Cisco Systems, Inc. (NASDAQ:CSCO) reported its second quarter earnings yesterday and the stock dipped despite a stellar quarter. The company beat estimates on both earnings and revenue estimates and provided a strong outlook for the quarter. The investors should focus on solid growth in switching, strong FCF and 8% growth in North America revenue. The only point of concern can be the shifting revenue base and the risk it is creating for the investors. I believe these earnings present a stronger case for Cisco and the stock is still a strong buy. If we compare it to a International Business Machines Corp. (NYSE:IBM), it doesn’t only provide a better dividend yield; but is trading at a cheaper valuation.
The company is currently facing a contracting economy and a changing business landscape. As the hardware landscape evolves, the customers are not only asking Cisco to provide hardware but innovative solutions due to a radically changing enterprise environment. A very good example of this phenomenon is the recent introduction of Research In Motion Ltd (NASDAQ:BBRY)’s BB10 to the world. The new operating system is being launched in all other locations except America. The new OS has a lot of new features that have excited both techies and consumers. However, an exciting feature that stands out is the ability of this device to connect to the enterprise systems, behind the firewall. This will give users access to essential data in real time and essentially transform the hardware requirement of organizations. This is just one example of the evolving business landscape Cisco is operating in, as the company faces the challenge of providing solutions that can interconnect various sensors and handhelds.
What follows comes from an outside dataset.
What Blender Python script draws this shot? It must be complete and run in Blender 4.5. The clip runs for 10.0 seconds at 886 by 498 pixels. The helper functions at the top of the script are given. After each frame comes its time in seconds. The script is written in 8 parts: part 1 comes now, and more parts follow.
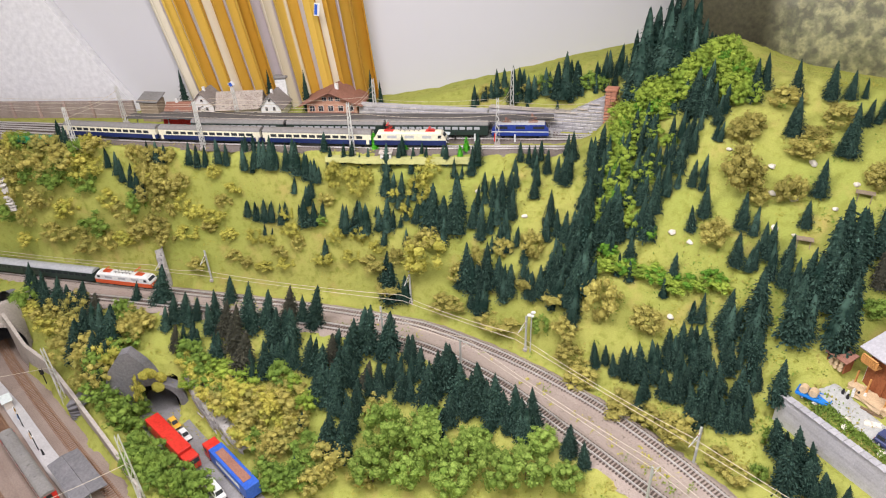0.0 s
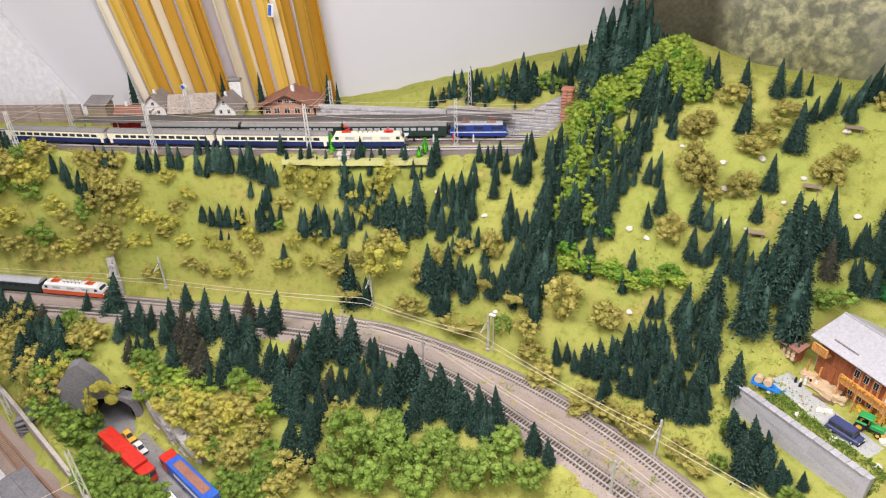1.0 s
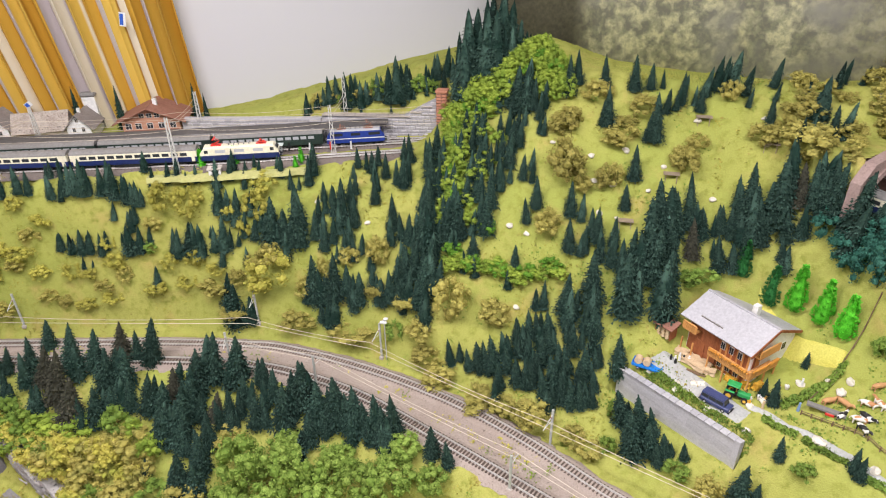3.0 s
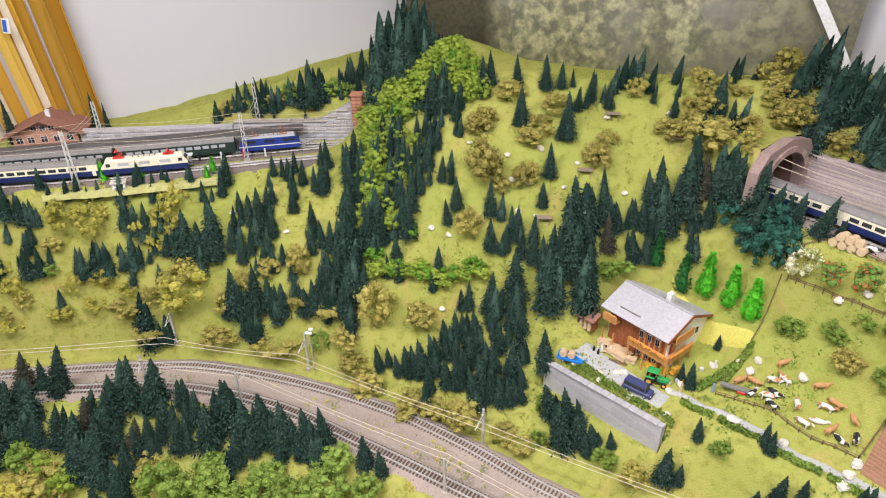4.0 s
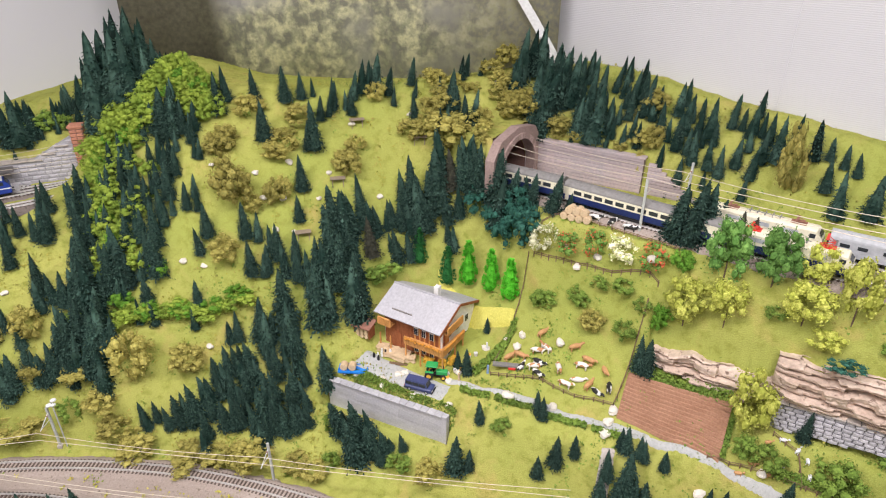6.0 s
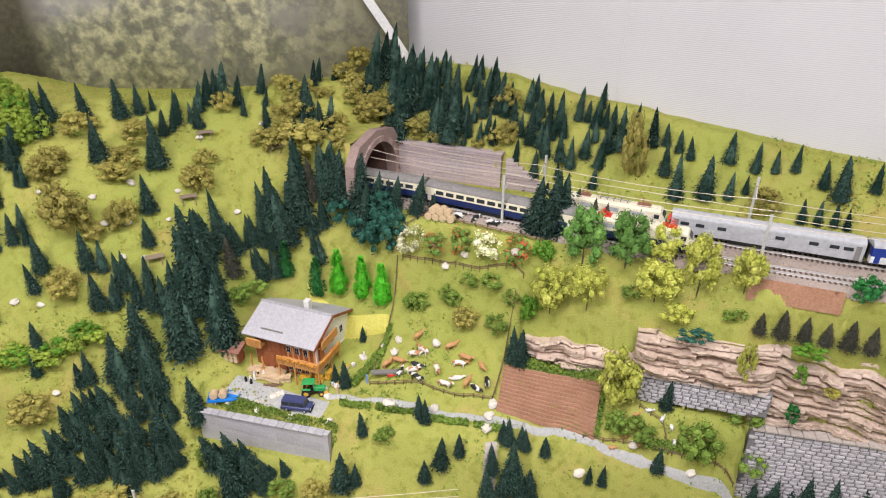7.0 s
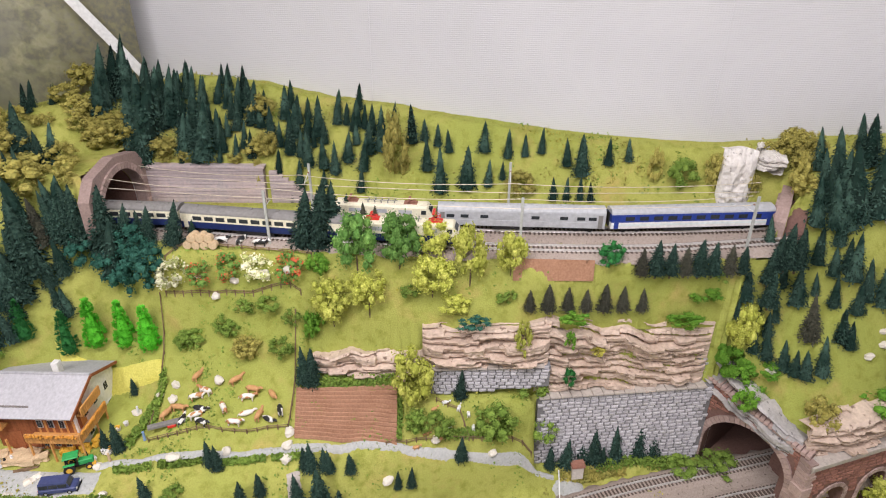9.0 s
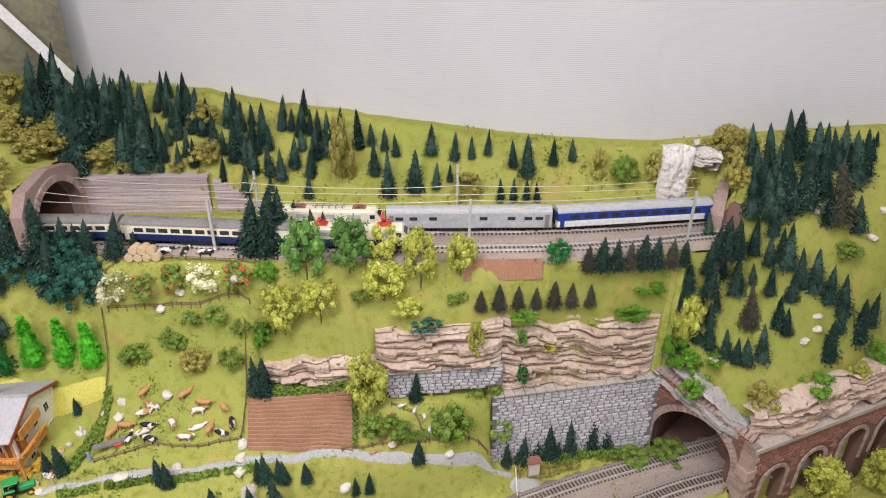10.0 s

Cisco released its quarterly earnings yesterday and surprised the market with better than expected profits. The market was expecting Cisco to report an EPS of $0.48 and revenue of $12.06 billion. The company beat both earnings and revenue estimates by reporting EPS of $0.59 and $12.18 billion. Despite these stellar results, the company’s stock lost almost 1.5% of its value on earnings.
There was a lot of good from this earnings report. Other than beating both earnings and revenue there was healthy growth in its margins, which were better than consensus at 62.3% as compared to 61.7%. The company reported healthy growth of 6.2% y/y in net income, which increased to $2.7 billion for the period. The growth in net income was driven by both better sales, lower taxes, and a more profitable sales mix.